*Aim*
Transcribe the whole listing without a single picture.

*Given data*
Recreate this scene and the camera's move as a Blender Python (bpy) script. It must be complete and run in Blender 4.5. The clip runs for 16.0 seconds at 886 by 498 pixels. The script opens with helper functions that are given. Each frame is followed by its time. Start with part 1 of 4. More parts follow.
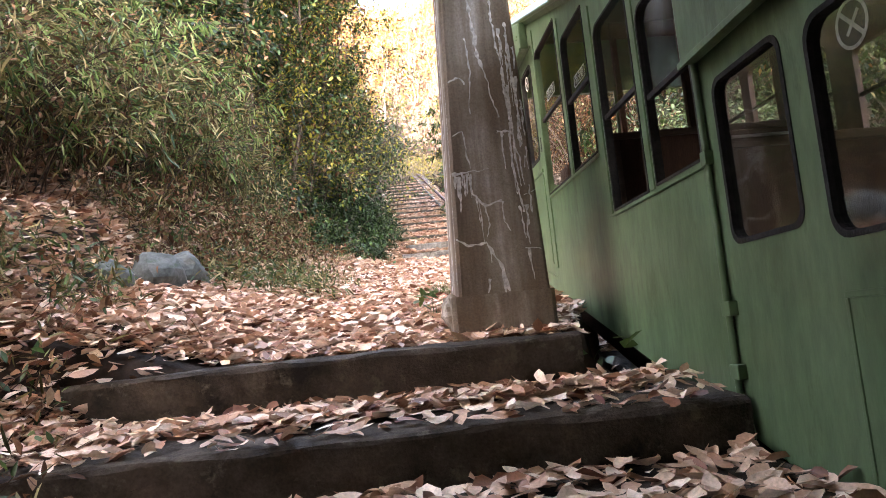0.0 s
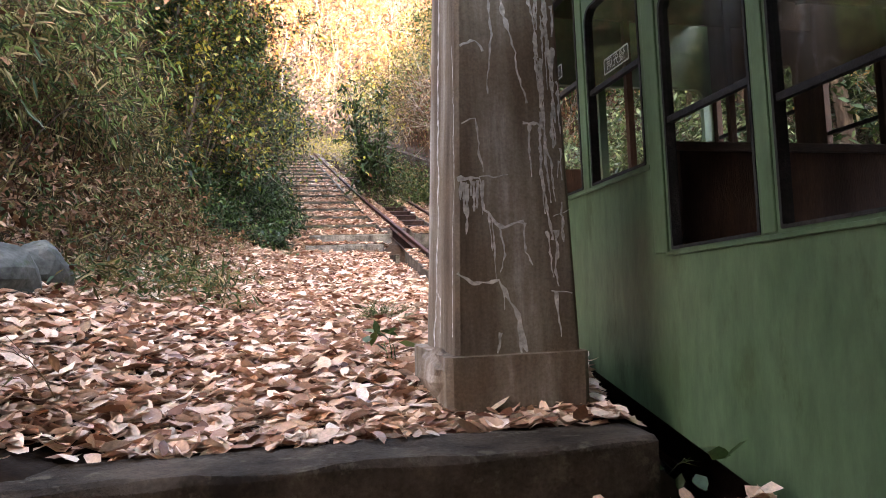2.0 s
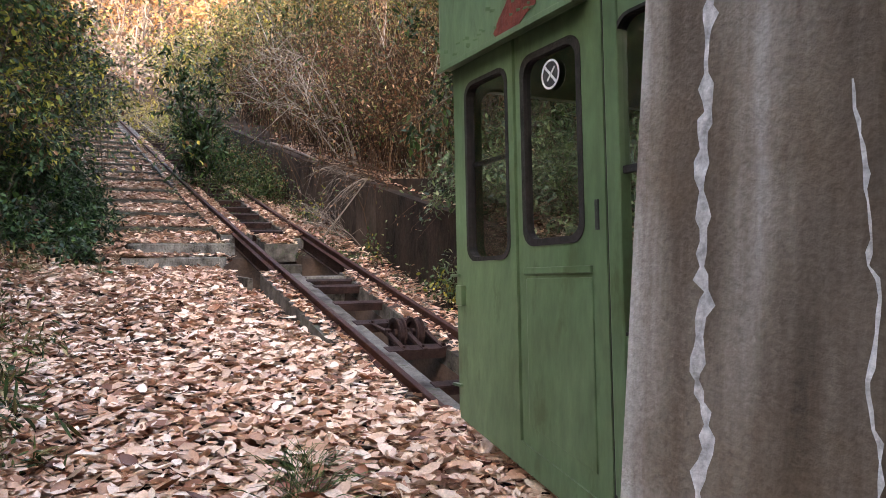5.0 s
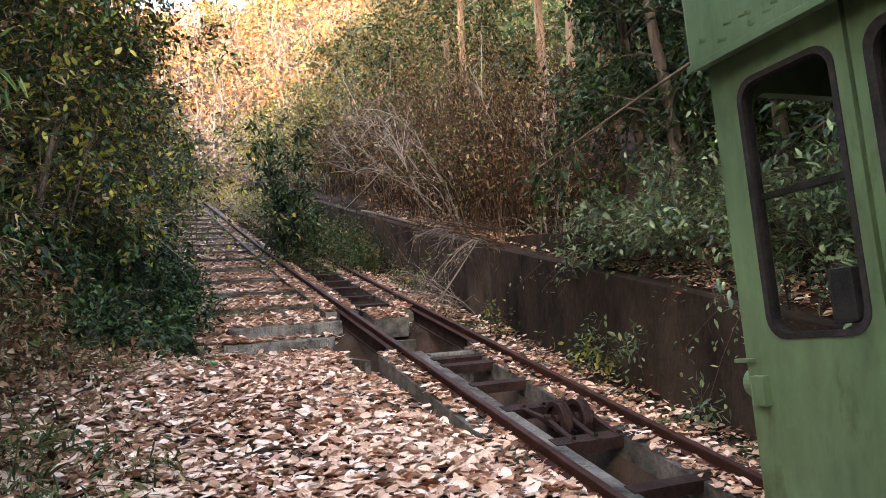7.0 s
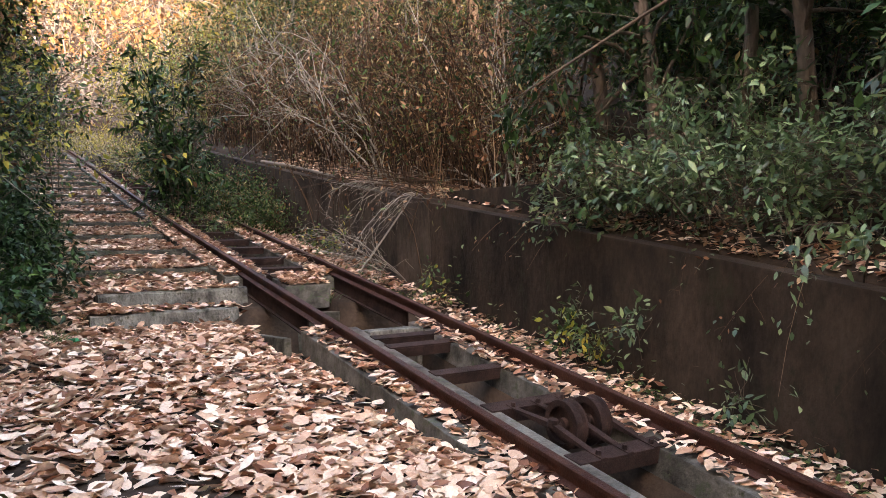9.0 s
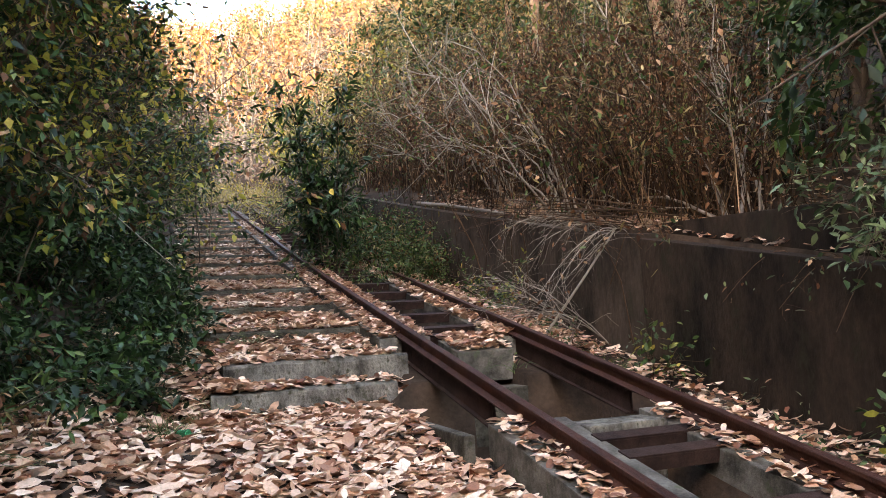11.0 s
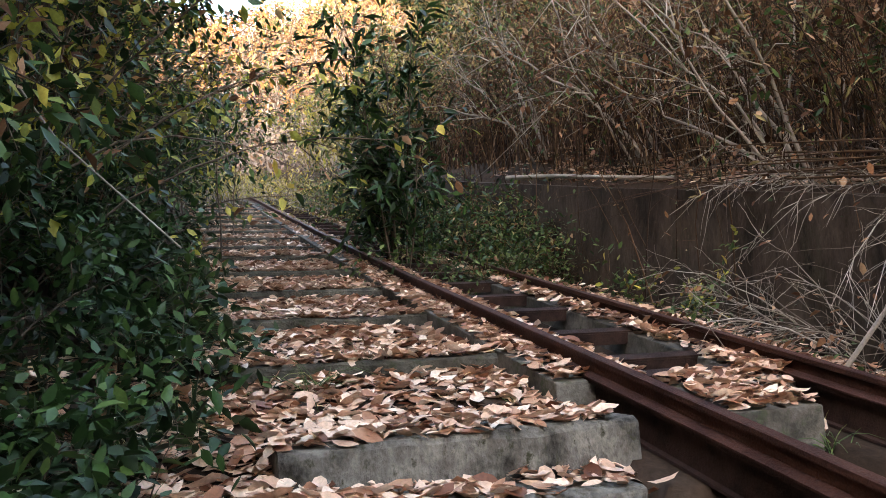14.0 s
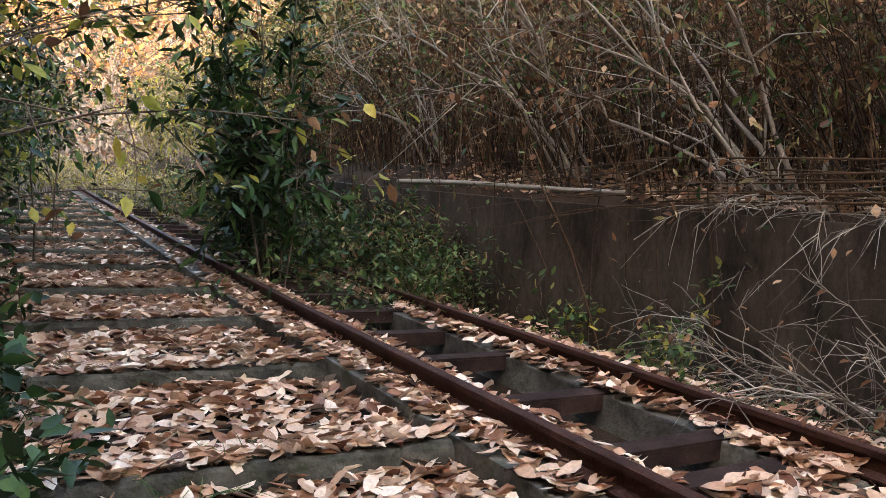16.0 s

*Response to the task*
Recreate this scene and the camera's move as a Blender Python (bpy) script. It must be complete and run in Blender 4.5. The clip runs for 16.0 seconds at 886 by 498 pixels. The script opens with helper functions that are given. Each frame is followed by its time. Start with part 1 of 4. More parts follow.
0.0 s
2.0 s
5.0 s
7.0 s
9.0 s
11.0 s
14.0 s
16.0 s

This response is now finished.